▸ Directions for this task:
Keep only the lines of the data below that contain "part", and copy them.

▸ Dataset excerpt:

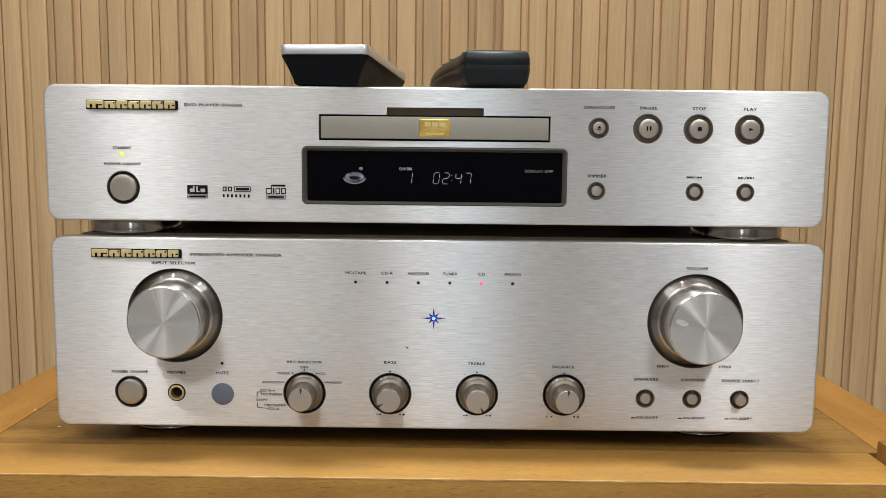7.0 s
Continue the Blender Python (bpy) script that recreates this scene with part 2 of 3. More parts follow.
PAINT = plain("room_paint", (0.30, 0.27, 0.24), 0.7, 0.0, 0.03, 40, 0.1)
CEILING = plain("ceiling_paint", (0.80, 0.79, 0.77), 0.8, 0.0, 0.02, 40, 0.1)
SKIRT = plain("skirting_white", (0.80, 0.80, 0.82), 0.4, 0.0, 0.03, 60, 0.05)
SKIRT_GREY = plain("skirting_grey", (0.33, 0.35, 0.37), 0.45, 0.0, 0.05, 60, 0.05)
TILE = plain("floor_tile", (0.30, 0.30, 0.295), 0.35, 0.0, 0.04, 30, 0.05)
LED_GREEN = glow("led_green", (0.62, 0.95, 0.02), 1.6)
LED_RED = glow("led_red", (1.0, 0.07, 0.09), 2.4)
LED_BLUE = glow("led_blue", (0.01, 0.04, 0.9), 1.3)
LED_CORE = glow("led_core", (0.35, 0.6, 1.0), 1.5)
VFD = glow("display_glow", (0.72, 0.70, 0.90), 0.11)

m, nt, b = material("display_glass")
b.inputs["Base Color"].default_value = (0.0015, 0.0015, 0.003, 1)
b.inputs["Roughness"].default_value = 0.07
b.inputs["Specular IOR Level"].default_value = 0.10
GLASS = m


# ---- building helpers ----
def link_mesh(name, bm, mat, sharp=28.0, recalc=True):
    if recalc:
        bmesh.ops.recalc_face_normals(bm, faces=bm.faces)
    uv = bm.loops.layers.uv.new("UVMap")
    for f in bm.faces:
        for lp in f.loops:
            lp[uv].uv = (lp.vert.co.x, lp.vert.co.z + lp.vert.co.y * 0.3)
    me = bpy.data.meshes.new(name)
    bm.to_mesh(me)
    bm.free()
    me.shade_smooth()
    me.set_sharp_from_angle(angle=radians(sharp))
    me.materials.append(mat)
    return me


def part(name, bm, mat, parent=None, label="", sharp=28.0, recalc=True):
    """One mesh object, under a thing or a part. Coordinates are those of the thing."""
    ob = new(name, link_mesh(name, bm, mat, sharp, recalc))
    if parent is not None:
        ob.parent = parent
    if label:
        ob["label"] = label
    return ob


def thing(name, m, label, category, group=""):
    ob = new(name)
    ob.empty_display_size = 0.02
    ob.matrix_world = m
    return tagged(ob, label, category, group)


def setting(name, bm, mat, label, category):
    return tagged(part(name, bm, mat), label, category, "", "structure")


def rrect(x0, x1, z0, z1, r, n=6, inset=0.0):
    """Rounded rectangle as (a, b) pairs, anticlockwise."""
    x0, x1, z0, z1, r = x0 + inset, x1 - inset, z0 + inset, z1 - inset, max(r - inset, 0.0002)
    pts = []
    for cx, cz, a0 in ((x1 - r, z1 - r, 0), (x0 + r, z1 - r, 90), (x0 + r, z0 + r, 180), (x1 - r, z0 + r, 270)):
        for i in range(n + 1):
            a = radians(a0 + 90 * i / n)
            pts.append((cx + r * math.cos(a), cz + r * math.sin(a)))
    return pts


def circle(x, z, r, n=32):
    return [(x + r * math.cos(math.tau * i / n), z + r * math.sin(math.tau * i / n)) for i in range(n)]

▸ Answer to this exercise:
Continue the Blender Python (bpy) script that recreates this scene with part 2 of 3. More parts follow.
def part(name, bm, mat, parent=None, label="", sharp=28.0, recalc=True):
    """One mesh object, under a thing or a part. Coordinates are those of the thing."""
    return tagged(part(name, bm, mat), label, category, "", "structure")